_SOURCE DATA_
------------
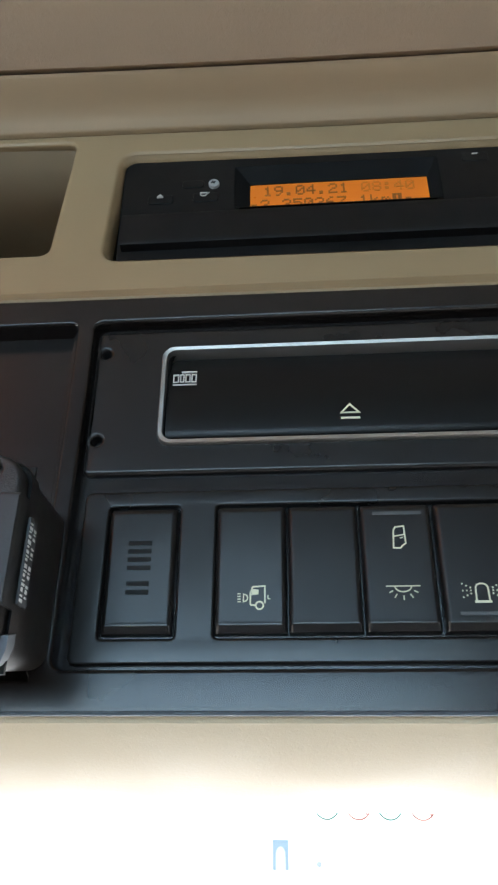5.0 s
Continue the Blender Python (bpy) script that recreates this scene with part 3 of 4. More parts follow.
def rocker(name, x, label, low=True, w=0.0190):
    """A rocker with its lower half standing proud; it tips about its middle."""
    ob = thing(name, (x, 0, 1.5355), label, "switch", "row of dashboard rocker switches")
    bm = bmesh.new()
    d = 0.0019 if low else 0.0012
    t = -0.0012 if low else -0.0016
    prof = [(0.0064, 1.5710), (t + 0.0012, 1.5708), (t + 0.0003, 1.5700), (t, 1.5688), (-0.0014 if low else -0.0012, 1.5560), (-d + 0.0003, 1.5396), (-d, 1.5388), (-d + 0.0002, 1.5381), (-d + 0.0010, 1.5364), (0.0064, 1.5359)]
    xs = [(-w / 2, 0.0016), (-w / 2 + 0.0003, 0.0008), (-w / 2 + 0.0008, 0.0003), (-w / 2 + 0.0016, 0.0), (w / 2 - 0.0016, 0.0), (w / 2 - 0.0008, 0.0003), (w / 2 - 0.0003, 0.0008), (w / 2, 0.0016)]
    rows = [[bm.verts.new((x + u, min(0.0064, y + dy), z)) for y, z in prof] for u, dy in xs]
    for a, b in zip(rows, rows[1:]):
        for i in range(len(prof) - 1):
            bm.faces.new((a[i], a[i + 1], b[i + 1], b[i]))
    bm.faces.new(rows[0])
    bm.faces.new(rows[-1])
    part("rocker_cap", bm, SATIN, ob)
    bm = bmesh.new()
    block(bm, x, 1.5534, w - 0.001, 0.034, 0.0005, 0.0064, 0.0045, 0.0004, 1)
    part("housing", bm, DARK, ob)
    return ob


def face_y(z, low=True):
    """Depth of a rocker's face at a height."""
    t, m, d = (-0.0012, -0.0014, 0.0019) if low else (-0.0016, -0.0012, 0.0012)
    if z > 1.556:
        return m + (t - m) * (z - 1.556) / 0.0128
    return -d + (m + d) * (z - 1.54) / 0.016


def on_face(bm, low=True):
    for v in bm.verts:
        v.co.y = face_y(v.co.z, low) + v.co.y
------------
_THE REQUEST_
Retype the whole listing exactly and leave the pictures out.

_TASK OUTPUT_
5.0 s
Continue the Blender Python (bpy) script that recreates this scene with part 3 of 4. More parts follow.
def rocker(name, x, label, low=True, w=0.0190):
    """A rocker with its lower half standing proud; it tips about its middle."""
    ob = thing(name, (x, 0, 1.5355), label, "switch", "row of dashboard rocker switches")
    bm = bmesh.new()
    d = 0.0019 if low else 0.0012
    t = -0.0012 if low else -0.0016
    prof = [(0.0064, 1.5710), (t + 0.0012, 1.5708), (t + 0.0003, 1.5700), (t, 1.5688), (-0.0014 if low else -0.0012, 1.5560), (-d + 0.0003, 1.5396), (-d, 1.5388), (-d + 0.0002, 1.5381), (-d + 0.0010, 1.5364), (0.0064, 1.5359)]
    xs = [(-w / 2, 0.0016), (-w / 2 + 0.0003, 0.0008), (-w / 2 + 0.0008, 0.0003), (-w / 2 + 0.0016, 0.0), (w / 2 - 0.0016, 0.0), (w / 2 - 0.0008, 0.0003), (w / 2 - 0.0003, 0.0008), (w / 2, 0.0016)]
    rows = [[bm.verts.new((x + u, min(0.0064, y + dy), z)) for y, z in prof] for u, dy in xs]
    for a, b in zip(rows, rows[1:]):
        for i in range(len(prof) - 1):
            bm.faces.new((a[i], a[i + 1], b[i + 1], b[i]))
    bm.faces.new(rows[0])
    bm.faces.new(rows[-1])
    part("rocker_cap", bm, SATIN, ob)
    bm = bmesh.new()
    block(bm, x, 1.5534, w - 0.001, 0.034, 0.0005, 0.0064, 0.0045, 0.0004, 1)
    part("housing", bm, DARK, ob)
    return ob


def face_y(z, low=True):
    """Depth of a rocker's face at a height."""
    t, m, d = (-0.0012, -0.0014, 0.0019) if low else (-0.0016, -0.0012, 0.0012)
    if z > 1.556:
        return m + (t - m) * (z - 1.556) / 0.0128
    return -d + (m + d) * (z - 1.54) / 0.016


def on_face(bm, low=True):
    for v in bm.verts:
        v.co.y = face_y(v.co.z, low) + v.co.y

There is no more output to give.